CLOVER -- Blame the drought for another water problem.
This time, it's costing Clover thousands of dollars in fines and fees for a consultant to suggest remedies.
Town officials believe dry conditions are responsible for unusually high levels of ammonia in the town's wastewater. The levels exceed the limits placed on Clover by its water supplier, the city of Gastonia, N.C.
Clover has paid about $35,000 in fines to Gastonia for exceeding the limits over the past 18 months. The money came from the town's water and sewage fund, not from the general budget.
The ammonia exceeds limits only in the town's wastewater. Drinking water supplies are not in danger, and town officials insist there is no health risk to water customers.
Town Administrator Allison Harvey said the ammonia levels in the wastewater are monitored because the chemical must be removed when the wastewater is treated. Gastonia considers Clover an industrial customer and charges the town for the water it consumes and returns for treatment.
"The water is measured every month and in every other area we're in good shape.
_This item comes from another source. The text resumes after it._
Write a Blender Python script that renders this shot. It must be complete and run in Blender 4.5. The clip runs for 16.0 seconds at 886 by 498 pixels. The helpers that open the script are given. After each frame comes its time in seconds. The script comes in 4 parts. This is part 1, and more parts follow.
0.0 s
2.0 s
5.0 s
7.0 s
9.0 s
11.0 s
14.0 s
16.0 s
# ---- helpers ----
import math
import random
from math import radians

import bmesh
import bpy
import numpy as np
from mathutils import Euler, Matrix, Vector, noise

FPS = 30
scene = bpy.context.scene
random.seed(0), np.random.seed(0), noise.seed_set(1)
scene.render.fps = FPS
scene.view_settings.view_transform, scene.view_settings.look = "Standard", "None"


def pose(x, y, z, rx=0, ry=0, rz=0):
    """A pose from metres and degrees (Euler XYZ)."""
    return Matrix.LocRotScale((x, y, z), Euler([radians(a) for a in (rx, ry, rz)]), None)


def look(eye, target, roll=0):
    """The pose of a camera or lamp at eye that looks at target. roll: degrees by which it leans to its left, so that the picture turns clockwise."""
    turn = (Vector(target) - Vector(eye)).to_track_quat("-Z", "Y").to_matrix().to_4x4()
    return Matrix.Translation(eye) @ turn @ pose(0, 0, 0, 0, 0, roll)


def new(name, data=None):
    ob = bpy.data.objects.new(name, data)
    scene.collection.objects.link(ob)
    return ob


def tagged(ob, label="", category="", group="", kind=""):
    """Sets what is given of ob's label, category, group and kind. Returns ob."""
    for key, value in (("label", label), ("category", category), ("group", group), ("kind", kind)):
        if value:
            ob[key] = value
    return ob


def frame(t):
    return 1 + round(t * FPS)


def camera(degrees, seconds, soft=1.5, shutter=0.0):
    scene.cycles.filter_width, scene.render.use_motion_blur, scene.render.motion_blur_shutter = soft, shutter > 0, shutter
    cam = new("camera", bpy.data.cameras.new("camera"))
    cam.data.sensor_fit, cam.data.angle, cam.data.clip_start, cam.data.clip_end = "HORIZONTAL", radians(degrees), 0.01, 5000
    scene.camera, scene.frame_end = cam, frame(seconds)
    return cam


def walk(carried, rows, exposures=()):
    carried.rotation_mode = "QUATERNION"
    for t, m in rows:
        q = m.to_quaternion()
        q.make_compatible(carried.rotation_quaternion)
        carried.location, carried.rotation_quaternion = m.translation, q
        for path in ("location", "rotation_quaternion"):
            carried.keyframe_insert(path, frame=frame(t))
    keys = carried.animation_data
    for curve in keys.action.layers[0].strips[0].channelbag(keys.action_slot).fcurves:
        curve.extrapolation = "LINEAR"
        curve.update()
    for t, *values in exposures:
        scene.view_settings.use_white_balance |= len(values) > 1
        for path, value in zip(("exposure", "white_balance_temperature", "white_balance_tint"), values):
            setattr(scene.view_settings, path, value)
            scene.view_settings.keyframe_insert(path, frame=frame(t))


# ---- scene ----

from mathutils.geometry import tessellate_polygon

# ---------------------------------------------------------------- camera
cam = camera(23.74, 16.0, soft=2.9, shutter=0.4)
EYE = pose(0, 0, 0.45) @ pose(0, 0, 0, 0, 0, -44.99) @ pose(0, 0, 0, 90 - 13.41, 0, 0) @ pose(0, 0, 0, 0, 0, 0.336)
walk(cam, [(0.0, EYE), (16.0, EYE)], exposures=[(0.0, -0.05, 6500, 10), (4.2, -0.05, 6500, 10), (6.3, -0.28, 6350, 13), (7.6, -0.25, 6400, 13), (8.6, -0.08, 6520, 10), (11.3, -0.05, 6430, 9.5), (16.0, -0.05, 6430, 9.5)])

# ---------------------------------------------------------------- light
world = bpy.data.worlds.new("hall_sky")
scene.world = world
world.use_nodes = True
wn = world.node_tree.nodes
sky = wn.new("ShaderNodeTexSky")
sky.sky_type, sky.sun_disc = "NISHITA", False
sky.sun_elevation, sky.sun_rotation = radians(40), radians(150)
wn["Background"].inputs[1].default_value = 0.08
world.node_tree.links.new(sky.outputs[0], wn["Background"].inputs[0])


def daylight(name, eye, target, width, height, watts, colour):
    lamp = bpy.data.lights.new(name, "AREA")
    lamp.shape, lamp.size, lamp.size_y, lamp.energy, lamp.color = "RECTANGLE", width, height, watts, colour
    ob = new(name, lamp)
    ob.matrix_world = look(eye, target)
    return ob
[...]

But for the past 18 months, we have not been able to meet the ammonia standard," Harvey said. "It's a problem."
Harvey said public works officials in Clover and Gastonia have investigated several causes. After determining the ammonia wasn't intentionally injected into the system from an outside source, officials adjusted the lift station and blowers that pump wastewater from Clover to Gastonia. But the high levels remained.
By eliminating other potential causes, Harvey said town engineers determined drought conditions are responsible. The concentration of ammonia is higher than normal because water users have curtailed their water use, resulting in fewer gallons entering the sewage system, officials contend. Exacerbating the problem is that little rainwater has infiltrated the sewage system during the drought. Rainwater usually dilutes the wastewater, officials say, reducing ammonia levels.
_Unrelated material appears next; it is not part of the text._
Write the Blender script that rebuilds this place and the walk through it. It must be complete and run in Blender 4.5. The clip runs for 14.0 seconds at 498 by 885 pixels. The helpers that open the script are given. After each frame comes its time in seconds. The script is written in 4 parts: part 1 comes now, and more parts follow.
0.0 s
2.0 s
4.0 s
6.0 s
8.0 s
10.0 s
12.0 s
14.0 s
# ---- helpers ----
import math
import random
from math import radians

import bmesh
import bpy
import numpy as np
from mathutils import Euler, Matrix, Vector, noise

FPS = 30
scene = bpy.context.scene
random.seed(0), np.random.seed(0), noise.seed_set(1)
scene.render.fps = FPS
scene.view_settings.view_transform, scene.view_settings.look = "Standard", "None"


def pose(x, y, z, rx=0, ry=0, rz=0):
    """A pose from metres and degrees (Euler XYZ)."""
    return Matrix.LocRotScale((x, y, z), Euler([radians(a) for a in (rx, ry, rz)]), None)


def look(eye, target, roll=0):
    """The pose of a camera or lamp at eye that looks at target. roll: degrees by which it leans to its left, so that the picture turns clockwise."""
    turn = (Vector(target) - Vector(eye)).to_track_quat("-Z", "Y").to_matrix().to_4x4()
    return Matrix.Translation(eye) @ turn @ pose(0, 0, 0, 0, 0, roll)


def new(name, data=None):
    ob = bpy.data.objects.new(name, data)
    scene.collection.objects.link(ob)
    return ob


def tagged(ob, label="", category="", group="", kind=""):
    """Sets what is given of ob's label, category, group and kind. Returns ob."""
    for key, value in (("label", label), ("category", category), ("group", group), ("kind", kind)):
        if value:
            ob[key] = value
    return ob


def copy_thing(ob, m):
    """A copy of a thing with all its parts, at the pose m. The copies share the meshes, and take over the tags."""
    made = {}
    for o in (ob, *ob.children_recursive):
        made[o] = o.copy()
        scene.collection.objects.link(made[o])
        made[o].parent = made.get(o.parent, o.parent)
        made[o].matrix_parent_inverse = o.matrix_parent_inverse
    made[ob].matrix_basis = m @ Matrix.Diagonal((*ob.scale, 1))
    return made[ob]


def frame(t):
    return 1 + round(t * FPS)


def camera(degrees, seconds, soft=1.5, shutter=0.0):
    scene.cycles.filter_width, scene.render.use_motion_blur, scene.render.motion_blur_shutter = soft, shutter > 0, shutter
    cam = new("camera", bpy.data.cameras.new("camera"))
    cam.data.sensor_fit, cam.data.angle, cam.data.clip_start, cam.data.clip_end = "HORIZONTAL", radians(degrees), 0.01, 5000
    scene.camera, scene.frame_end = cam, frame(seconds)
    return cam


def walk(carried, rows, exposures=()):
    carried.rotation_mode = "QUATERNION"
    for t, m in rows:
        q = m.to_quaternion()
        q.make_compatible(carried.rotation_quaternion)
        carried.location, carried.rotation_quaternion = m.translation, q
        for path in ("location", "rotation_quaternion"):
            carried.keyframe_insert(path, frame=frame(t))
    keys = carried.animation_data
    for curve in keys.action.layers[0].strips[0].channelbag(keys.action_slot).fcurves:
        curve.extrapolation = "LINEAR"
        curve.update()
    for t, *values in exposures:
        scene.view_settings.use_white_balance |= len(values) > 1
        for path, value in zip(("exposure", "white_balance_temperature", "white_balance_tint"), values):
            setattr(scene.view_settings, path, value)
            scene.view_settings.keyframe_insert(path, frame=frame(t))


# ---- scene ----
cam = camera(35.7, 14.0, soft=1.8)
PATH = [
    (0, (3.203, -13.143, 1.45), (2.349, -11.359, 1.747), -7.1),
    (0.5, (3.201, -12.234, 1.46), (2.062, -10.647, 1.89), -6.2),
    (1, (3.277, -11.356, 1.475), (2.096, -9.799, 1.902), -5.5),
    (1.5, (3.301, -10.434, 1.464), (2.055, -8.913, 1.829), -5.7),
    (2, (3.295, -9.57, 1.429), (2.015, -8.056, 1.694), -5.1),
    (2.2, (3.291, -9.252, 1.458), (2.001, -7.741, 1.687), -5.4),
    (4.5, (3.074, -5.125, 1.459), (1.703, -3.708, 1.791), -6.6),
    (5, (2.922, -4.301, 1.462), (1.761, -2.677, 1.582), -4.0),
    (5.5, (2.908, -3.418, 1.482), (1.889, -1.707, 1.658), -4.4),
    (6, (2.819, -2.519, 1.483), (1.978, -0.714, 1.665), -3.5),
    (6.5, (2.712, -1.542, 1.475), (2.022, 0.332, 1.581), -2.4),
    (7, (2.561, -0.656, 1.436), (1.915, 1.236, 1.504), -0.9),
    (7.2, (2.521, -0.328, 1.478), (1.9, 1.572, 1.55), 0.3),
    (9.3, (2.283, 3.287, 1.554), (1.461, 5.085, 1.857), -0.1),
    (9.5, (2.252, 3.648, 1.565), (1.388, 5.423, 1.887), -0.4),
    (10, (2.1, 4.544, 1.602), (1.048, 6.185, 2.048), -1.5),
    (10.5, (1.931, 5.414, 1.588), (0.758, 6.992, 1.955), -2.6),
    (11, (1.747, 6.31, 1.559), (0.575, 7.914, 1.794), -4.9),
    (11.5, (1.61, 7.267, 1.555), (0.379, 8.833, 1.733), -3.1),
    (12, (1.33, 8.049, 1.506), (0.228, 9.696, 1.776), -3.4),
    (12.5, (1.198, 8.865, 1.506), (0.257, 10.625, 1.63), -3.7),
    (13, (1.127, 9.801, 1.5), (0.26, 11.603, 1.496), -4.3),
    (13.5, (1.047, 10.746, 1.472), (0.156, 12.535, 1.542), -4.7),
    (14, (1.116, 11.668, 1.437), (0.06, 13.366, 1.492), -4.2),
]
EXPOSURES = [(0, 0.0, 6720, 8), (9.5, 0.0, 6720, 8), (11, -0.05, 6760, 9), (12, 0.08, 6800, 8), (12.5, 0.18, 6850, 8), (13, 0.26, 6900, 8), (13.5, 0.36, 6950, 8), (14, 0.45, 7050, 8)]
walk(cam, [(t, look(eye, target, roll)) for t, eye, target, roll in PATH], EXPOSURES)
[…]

Public works officials also believe the water stagnates along its 10-mile journey to Gastonia because of the lower volume.
"There may not be more ammonia going in," Harvey said. "But its concentration is higher."
The town hired Joseph McGougan, an engineer from Conway, to examine the problem, determine a definite cause and suggest solutions.
"We tried to exhaust everything before going to the consultant," Harvey said. "But now it has gotten to the point that we need to get to the bottom of this and stop paying fines."
McGougan said he doesn't discuss his work until he shares results with town officials. At that time, the report will be released to the public.
"We're working on it," McGougan said. "We've collected a lot of data and analysis, and we're preparing our findings."
He hopes to share the report within the next week.
Until then, Harvey offers her last solution: "Pray for rain."